EXERCISE DIRECTIONS:
Write out all lines holding the word "part".

----

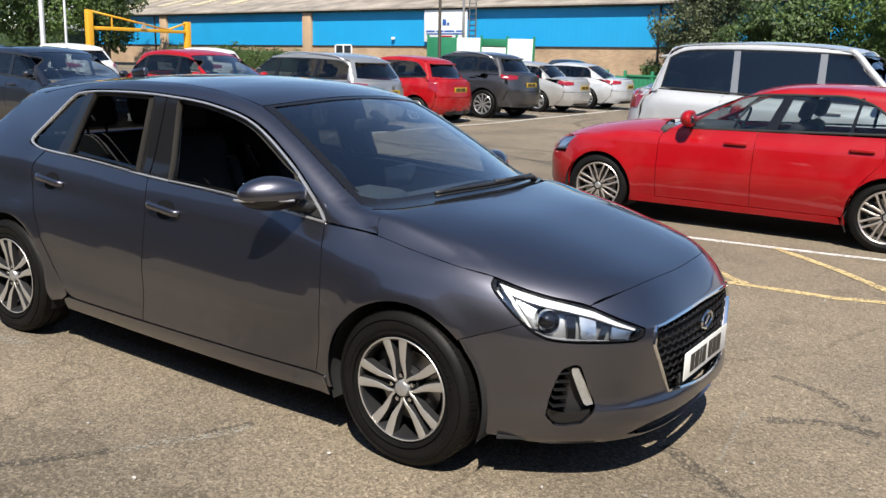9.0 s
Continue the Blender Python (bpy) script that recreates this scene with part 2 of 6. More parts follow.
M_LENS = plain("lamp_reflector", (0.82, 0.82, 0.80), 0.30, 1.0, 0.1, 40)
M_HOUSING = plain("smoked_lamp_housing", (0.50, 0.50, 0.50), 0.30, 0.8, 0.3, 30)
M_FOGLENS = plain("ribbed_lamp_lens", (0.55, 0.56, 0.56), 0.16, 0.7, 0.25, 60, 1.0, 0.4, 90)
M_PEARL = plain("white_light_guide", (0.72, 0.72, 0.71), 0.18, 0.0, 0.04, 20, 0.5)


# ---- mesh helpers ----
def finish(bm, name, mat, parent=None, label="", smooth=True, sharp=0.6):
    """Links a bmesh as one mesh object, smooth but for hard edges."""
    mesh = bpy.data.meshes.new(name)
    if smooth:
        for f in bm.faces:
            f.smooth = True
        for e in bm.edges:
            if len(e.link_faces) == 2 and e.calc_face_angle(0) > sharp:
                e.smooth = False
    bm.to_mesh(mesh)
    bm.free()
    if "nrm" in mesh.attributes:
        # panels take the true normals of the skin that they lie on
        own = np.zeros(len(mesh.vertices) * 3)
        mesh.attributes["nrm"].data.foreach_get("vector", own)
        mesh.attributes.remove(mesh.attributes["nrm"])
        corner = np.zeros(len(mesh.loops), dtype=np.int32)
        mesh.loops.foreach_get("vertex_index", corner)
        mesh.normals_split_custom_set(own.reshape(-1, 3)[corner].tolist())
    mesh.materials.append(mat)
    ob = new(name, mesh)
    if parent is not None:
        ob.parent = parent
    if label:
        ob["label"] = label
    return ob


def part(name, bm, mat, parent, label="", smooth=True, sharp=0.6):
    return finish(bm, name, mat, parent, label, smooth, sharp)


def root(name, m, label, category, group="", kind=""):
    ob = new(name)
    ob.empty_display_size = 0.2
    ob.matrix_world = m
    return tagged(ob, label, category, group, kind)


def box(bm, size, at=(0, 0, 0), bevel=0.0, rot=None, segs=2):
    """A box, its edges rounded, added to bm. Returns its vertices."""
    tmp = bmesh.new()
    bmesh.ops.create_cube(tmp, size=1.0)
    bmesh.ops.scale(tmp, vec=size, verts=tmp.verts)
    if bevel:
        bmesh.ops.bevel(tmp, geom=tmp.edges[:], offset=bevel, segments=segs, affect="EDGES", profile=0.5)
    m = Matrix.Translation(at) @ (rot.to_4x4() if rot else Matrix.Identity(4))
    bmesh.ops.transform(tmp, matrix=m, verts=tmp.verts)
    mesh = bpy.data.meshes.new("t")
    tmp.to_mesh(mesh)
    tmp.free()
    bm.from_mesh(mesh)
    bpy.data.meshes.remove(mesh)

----

SOLUTION TO THIS TASK:
Continue the Blender Python (bpy) script that recreates this scene with part 2 of 6. More parts follow.
def part(name, bm, mat, parent, label="", smooth=True, sharp=0.6):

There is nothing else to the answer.